The biggest story of last week is that a group of Vermonters were told by its political leaders that “something was not going to happen and we went to our leaders and they did make it happen; they actually listened,” said DeWalt. “This was a result of the people, and we realized that sovereignty in the hands of the people is more than an empty phrase.”
They hope the same people-powered lever can be used to get Welch to open up to the idea.
One impeachment backer, Rep. Mike Fisher, D-Lincoln, believes that a compromise resolution — one calling on Congress to begin an impeachment investigation but without a list of offenses — could have been passed. But, hardliners in support of the Senate-backed impeachment resolution from Burlington and then Windham County wouldn’t budge.

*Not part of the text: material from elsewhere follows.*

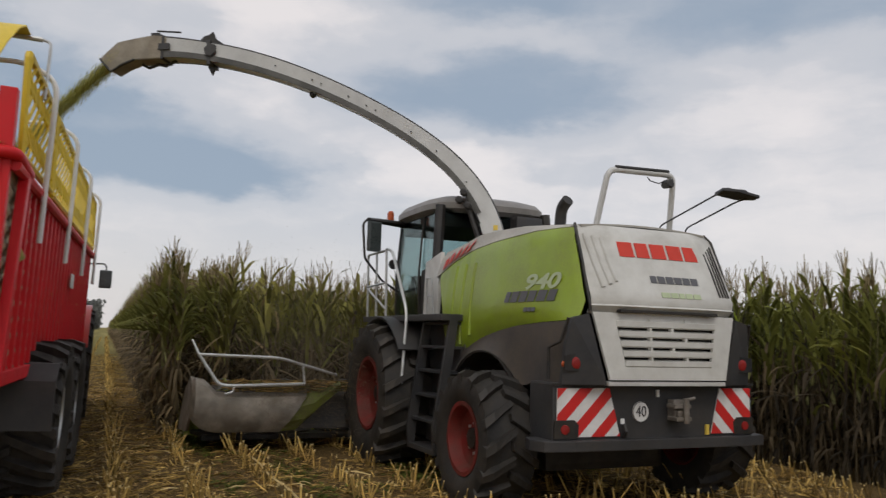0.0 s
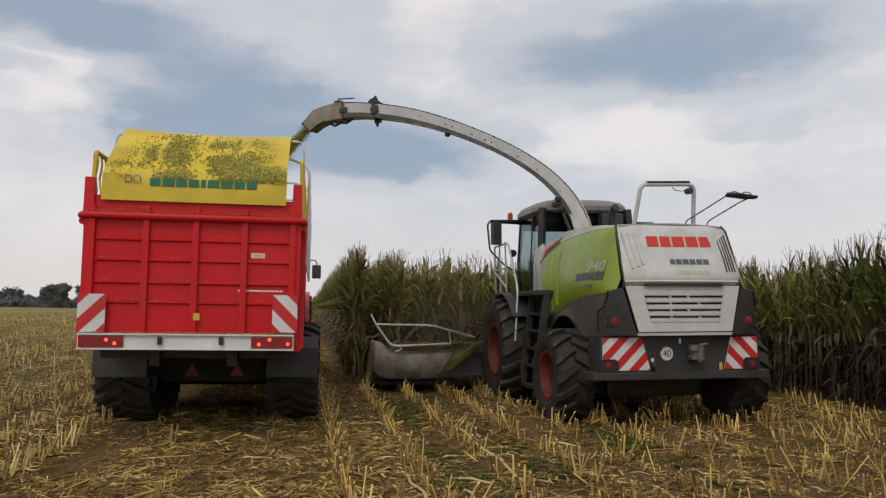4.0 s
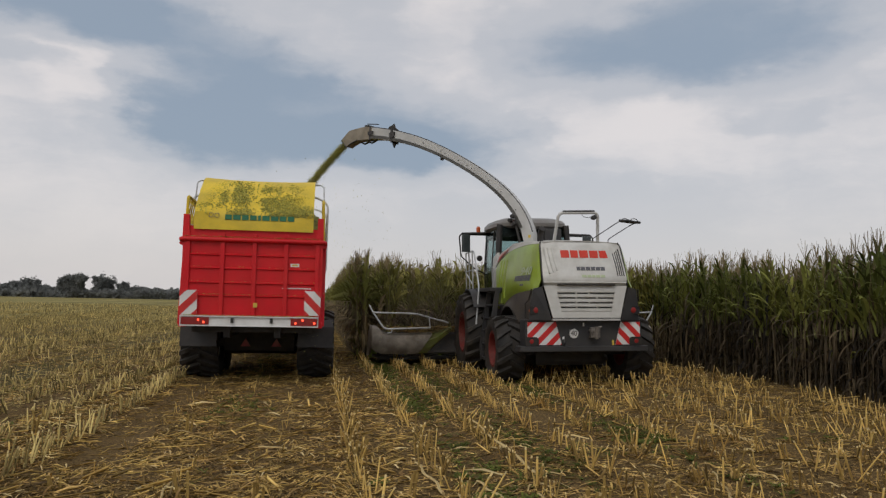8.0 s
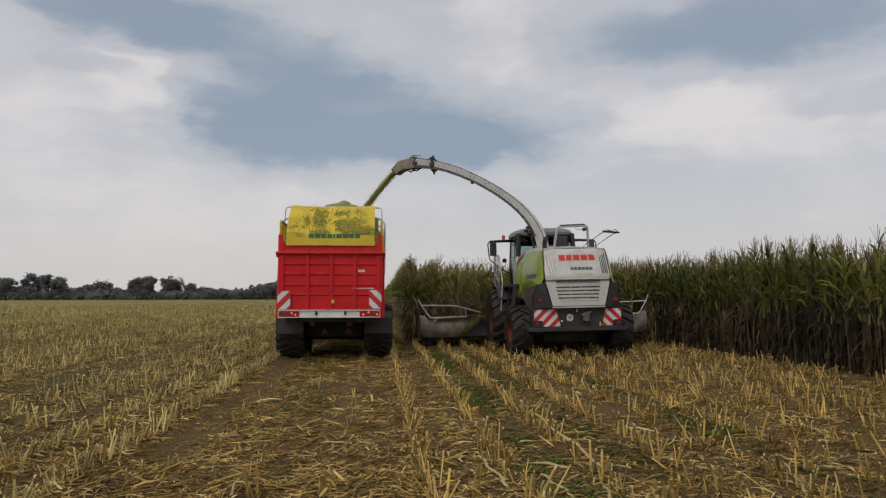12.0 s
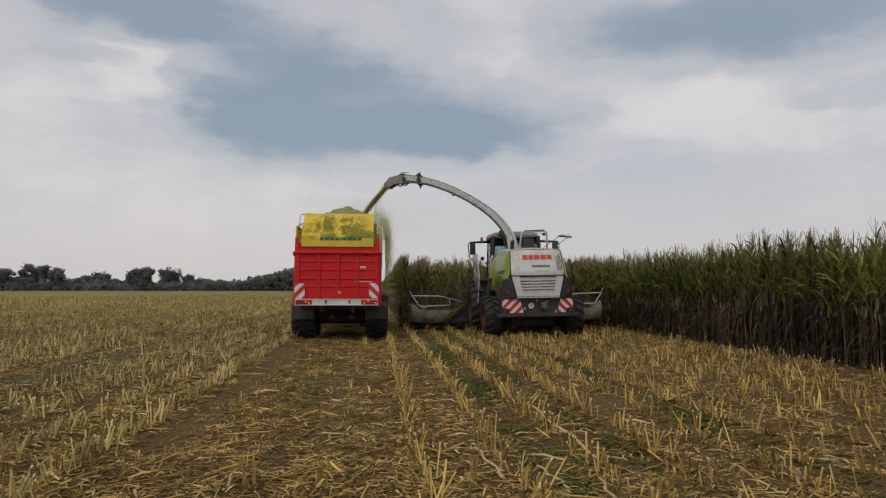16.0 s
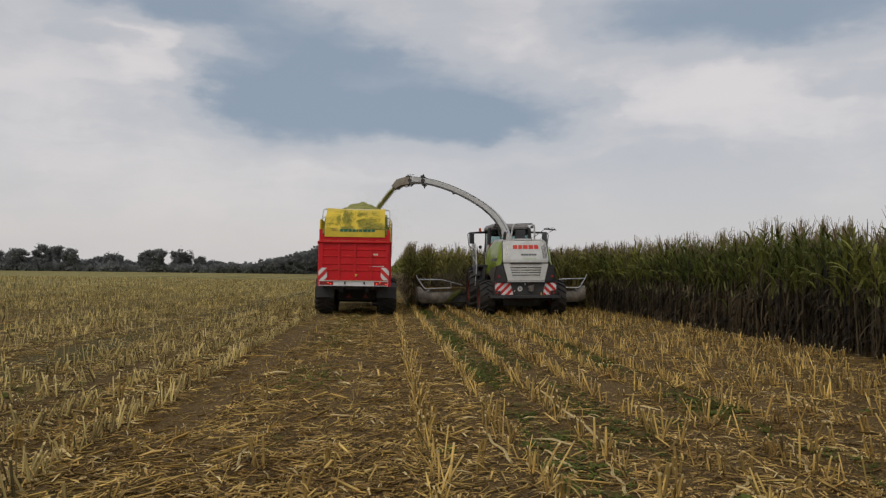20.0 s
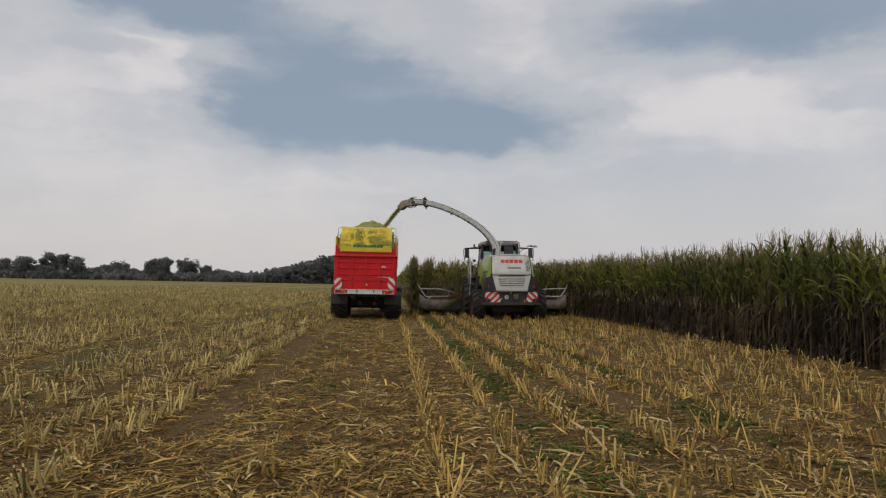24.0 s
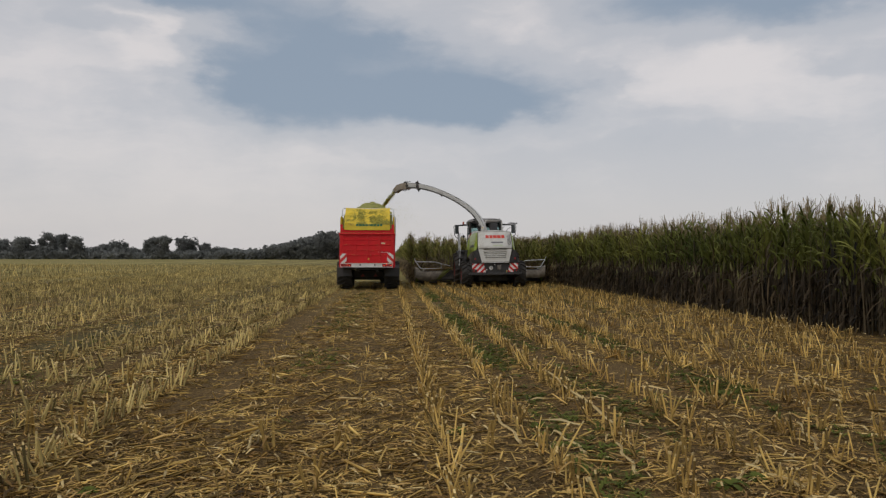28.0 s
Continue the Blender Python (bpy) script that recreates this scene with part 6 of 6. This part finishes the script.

“I like winning and we could have crafted something that would have won and expressed our mutual outrage about the Bush administration and called for full accountability and investigation,” said Fisher. “It just floors me that advocates of impeachment chose defeat.”
DeWalt said he was willing to go with a compromise resolution, but is not sure about other key organizers who helped to bring more than 400 Vermonters into the State House. Those people represented 102 of Vermont’s 251 communities.
In 2006, seven Vermont communities passed resolutions urging Congress to impeach Bush and Cheney. This year, 40 towns passed such measures, and another two dozen towns passed measures calling for the immediate withdrawal of U.S. troops from Iraq. The Legislature passed a troop withdrawal resolution earlier this year, with the backing of Symington.
Jericho and Hartland, the home owns of Symington and Welch respectively, supported resolutions calling on Congress to begin impeachment proceedings.